Proposal: Prioritizing local traffic over relayed traffic

Roger Dingledine arma at
Fri Mar 16 03:43:34 UTC 2007

On Wed, Mar 14, 2007 at 06:22:37PM -0400, Roger Dingledine wrote:
>   Option 2: build separate TCP connections for local traffic and for
>   relayed traffic. In practice this will actually only require a few
>   extra TCP connections: we would only need redundant TCP connections
>   to at most the number of entry guards in use.
>   However, this approach has some drawbacks. First, if the remote side
>   wants to extend a circuit to you, how does it know which TCP connection
>   to send it on? We would need some extra scheme to label some connections
>   "client-only" during construction. Perhaps we could do this by seeing
>   whether any circuit was made via CREATE_FAST; but this still opens
>   up a race condition where the other side sends a create request
>   immediately.
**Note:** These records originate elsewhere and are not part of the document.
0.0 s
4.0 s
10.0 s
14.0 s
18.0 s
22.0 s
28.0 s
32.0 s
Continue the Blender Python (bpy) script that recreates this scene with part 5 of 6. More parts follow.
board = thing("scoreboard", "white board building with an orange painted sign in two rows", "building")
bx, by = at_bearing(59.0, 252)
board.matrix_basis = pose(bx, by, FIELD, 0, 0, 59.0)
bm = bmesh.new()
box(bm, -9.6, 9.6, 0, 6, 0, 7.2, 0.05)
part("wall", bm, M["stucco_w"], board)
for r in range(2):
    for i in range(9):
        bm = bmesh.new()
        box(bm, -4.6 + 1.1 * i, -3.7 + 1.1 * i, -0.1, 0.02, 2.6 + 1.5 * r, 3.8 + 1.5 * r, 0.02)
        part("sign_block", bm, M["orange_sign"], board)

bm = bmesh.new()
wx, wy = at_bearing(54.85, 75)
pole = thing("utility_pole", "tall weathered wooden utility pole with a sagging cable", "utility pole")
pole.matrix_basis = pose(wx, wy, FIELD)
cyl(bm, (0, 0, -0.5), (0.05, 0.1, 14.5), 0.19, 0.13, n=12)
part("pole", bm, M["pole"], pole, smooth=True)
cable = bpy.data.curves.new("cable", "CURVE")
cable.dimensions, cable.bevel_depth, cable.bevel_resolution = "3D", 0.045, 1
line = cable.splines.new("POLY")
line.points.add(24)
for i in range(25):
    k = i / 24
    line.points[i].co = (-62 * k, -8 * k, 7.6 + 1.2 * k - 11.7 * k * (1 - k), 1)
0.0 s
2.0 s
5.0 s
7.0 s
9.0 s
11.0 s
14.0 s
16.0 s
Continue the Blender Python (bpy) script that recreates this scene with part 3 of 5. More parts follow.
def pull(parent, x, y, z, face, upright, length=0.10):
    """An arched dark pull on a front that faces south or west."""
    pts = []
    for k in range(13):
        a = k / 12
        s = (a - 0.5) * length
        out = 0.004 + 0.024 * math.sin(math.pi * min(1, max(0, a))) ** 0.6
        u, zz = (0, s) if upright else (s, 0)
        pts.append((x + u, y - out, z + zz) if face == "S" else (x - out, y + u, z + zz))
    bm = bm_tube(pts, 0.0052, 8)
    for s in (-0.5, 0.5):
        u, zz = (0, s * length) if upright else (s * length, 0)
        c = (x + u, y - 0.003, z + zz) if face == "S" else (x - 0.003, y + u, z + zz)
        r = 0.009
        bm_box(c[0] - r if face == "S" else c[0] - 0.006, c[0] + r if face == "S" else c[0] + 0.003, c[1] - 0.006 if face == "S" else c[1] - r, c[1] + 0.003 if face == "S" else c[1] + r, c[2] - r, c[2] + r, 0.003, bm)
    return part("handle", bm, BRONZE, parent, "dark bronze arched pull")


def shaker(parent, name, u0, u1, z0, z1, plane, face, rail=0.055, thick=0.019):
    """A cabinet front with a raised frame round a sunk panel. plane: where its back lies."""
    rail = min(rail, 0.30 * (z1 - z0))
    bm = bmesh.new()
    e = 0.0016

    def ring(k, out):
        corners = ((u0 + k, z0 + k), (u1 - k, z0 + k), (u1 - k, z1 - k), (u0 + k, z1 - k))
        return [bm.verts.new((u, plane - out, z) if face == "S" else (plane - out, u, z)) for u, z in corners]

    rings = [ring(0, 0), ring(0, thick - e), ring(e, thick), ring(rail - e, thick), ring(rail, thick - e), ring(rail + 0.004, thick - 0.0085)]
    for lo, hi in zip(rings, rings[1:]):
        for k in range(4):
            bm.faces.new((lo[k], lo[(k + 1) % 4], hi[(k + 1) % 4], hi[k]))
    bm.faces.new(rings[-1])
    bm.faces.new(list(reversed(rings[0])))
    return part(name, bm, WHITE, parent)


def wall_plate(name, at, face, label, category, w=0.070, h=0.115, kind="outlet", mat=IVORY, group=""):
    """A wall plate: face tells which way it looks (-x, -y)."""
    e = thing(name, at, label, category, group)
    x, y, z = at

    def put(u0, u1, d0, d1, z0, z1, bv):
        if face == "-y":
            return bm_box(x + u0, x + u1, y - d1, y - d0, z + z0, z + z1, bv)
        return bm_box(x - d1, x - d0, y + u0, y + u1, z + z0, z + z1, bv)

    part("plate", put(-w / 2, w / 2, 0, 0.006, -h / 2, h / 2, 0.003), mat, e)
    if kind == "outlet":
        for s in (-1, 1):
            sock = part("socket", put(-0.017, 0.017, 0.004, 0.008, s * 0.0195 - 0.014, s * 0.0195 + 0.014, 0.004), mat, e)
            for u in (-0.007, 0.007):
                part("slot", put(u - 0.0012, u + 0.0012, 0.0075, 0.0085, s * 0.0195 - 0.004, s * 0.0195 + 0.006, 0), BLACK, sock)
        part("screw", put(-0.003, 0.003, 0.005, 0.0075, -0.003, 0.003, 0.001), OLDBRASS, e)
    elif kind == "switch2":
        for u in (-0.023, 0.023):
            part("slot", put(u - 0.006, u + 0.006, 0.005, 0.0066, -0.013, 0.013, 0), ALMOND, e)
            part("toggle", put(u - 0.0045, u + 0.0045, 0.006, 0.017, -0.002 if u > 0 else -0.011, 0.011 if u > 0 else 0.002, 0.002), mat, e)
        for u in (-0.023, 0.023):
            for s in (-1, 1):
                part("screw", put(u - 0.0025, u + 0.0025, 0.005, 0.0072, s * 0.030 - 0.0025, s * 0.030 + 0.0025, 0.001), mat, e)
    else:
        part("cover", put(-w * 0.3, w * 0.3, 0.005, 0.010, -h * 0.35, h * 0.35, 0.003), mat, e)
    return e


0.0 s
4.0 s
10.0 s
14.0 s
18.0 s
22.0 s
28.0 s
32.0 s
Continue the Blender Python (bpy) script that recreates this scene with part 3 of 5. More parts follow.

The only ways I can imagine to avoid the race entirely
>   are to specify our preference in the VERSIONS cell, or to add some
>   sort of "nope, not this connection, why don't you try another rather
>   than failing" response to create cells, or to forbid create cells on
>   connections that you didn't initiate and on which you haven't seen
>   any circuit creation requests yet -- this last one would lead to a bit
>   more connection bloat but doesn't seem so bad. And we already accept
>   this race for the case where directory authorities establish new TCP
>   connections periodically to check reachability, and then hope to hang
>   up on them soon after. (In any case this issue is moot for bridges,
>   since each destination will be one-way with respect to extend requests:
>   either receiving extend requests from bridge users or sending extend
>   requests to the Tor server, never both.)

A cleaner way to solve this issue would be to not provide your identity
key during the TLS handshake for the "local traffic" connections. Then
there's no worry that the remote side will try to send create cells over
it -- he doesn't even know for sure that it's you.

For servers running or later, we can implement this by just
not sending any certificates. We could leave it at that, and this feature
would slowly become more effective as the network upgrades. Alas, that
approach conflicts with proposal 105, since not sending any certs will
be equivalent to claiming to support link and circuit versions 2.

Another option so we don't have to wait for proposal 105 would be to
maintain two TLS contexts, and use one or the other depending. This
is a bit of a hassle since src/common/tortls.c keeps all its state
internally. But we could add arguments to those functions (specifically,
tor_tls_context_new and tor_tls_new, and that's it) to say "now I'm
talking about the client context" or "now I'm talking about the server
context", and it can keep two internally. That seems pretty easy actually.

> [Not writing the rest of the proposal until we sort out which option
> we'll take.]

Just to make things more complex... where do directory fetches fit into
this? If you're fetching a hidden service descriptor, you want it to
count as local traffic, but that's already solved because you do it
using your local Tor connections. If you're fetching the v1 directory
so you can cache it for somebody else, or indeed serving any dir info,
that's relayed traffic. What about fetching v2 dir info? If you make
an encrypted dir connection so you can use begin_dir, do you need to
make a separate "local traffic" connection?

The easy answer is to put all directory activity into the "relayed
traffic" category. But what if we're acting as a bridge and limiting
relayed traffic to 10KB/s? It will take a long time to pull down directory
info, making *your* Tor activity suffer; plus your bridge users will be
sad while you're doing it.

The better option is to consider all locally initiated directory
connections to be local traffic. If the user wants to enforce rate
limiting even for these connections, then he can put a limit on the
"local traffic" bucket. This may cause more duplicate TCP connections at
first, if we're doing encrypted begin_dir's to arbitrary servers; but
when we get around to implementing directory guards that concern will
become mostly moot. If necessary, down the road we can add a third rate
limiting bucket, specifically for locally initiated directory connections
-- but let's not tackle that until it becomes clear that we need to.